To his friends in Washington, Ronald Louis Humphrey was one of the volunteer workers in a newly formed foreign correspondents association whose efforts were joined by those of his wife, an assistant for a German television bureau in Washington.
To his neighbors in Arlington, however, Humphrey was the recently returned career diplomat with a Vietnamese "wife" and four children.
Yesterday, as Humphrey stood in a federal court accused of spying for communist Vietnam, the contrasting aspects of his private life provided yet another puzzling aspect to an espionage case one lawyer denounced as "ballyhoo" by the FBI.
In court along with a Vietnamese national accused with him of passing classified documents to Hanoi, Humphrey portrayed himself as a financially hard-pressed, but loyal American diplomat who was attempting to support a "common law" Vietnamese wife and her children.
His pleas for a reduction in his $250,000 bond won some support from District Court Judge Albert V. Bryan Jr. who ordered his bond cut to $150,000. But Bryan was unmoved by defense charges that the case against Humphrey and David Truong, also known as Truong Dinh Hung, was built on theft of documents that "are the kind you read about in Jack Anderson, James Reston, The Washington Post or The New York Times."
The judge refused to reduce the bond for the 32-year-old Truong, the son of a Saigon lawyer who was once a major political figure in the country before the Communist takeover in 1975. The charges represent "serious, extremely serious offenses," Bryan said.
Neither Marylou Humphrey, who said she was separated from her husband in 1969, nor "Kim Humphrey," his gaunt Vietnamese "common law wife," were in the Alexandria courtroom as both Humphrey and Truong pleaded innocent to charges of espionage, conspiracy and other offenses.

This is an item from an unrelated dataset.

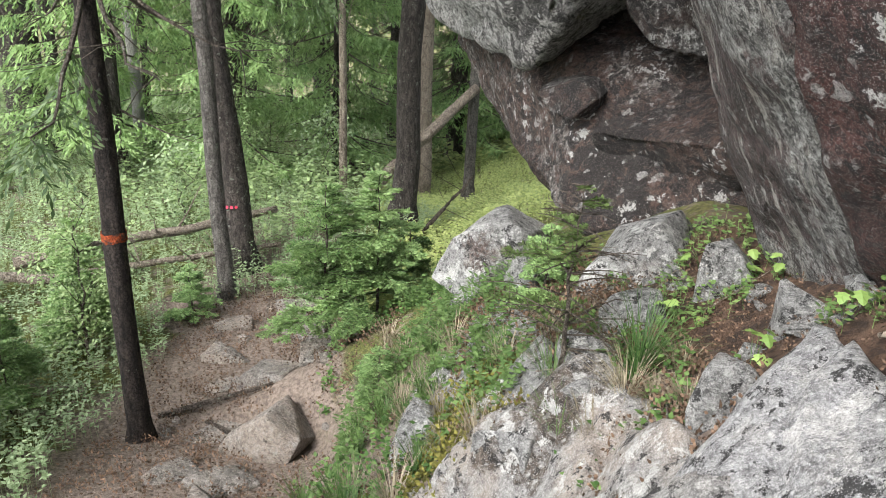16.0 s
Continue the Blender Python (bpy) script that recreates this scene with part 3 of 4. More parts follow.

In the Arlington Heights neighborhood where Humphrey lived with the Vietnamese woman, neighbors said they were as much shocked by the charges as by the revelation that Humphrey was not married to the woman they had just met at a holiday party as his "wife."
"I had no idea that they weren't married," said one resident who asked not to be identified.
In Washington, Humphrey's fellow workers at the U.S. Information Agency's headquarters expressed similar surprise. "I'm reading more in the paper about Humphrey than I knew about him," said one supervisor.
"Kim Humphrey" and Humphrey's mother, Leah Humphrey, defended Humphrey in brief interviews. "I didn't know what happened," said Kim Humphrey. His mother pointed to a photograph of her son with the late U.S. Sen. Hubert H. Humphrey at a reception in Germany. "There is no way that he could have done this awful thing," he said.
The photograph was autographed by the senator and his wife and was hunging in a corner of the modestly furnished living room of the Humphreys' rented home at 618 S. Irving St.
Although State Department officials continued to speak of the incident in harsh terms, a spokesman said the department does not expect the arrests to block future meetings between the U.S. and Vietnamese governments. At the conclusion in December of the last round of negotiations between the two one-time foes, both governments had agreed to continue meetings at a later date.
The Paris meetings had generated plans for a Vietnamese delegation to visit Hawaii this spring to study U.S. methods for identifying the remains of American servicemen believed buried and unaccounted for in Vietnam.
The State department continued yesterday to press its formal complaint over "the involvement" of Vietnamese officials as signed to the United Nations "in espionage directed against the United States." The protests were seen as a prelude to possible expulsion of Dinh Ba Thi, the chief of the Vietnamese mission from New York, who was named as an unindicted co-conspirator in the case.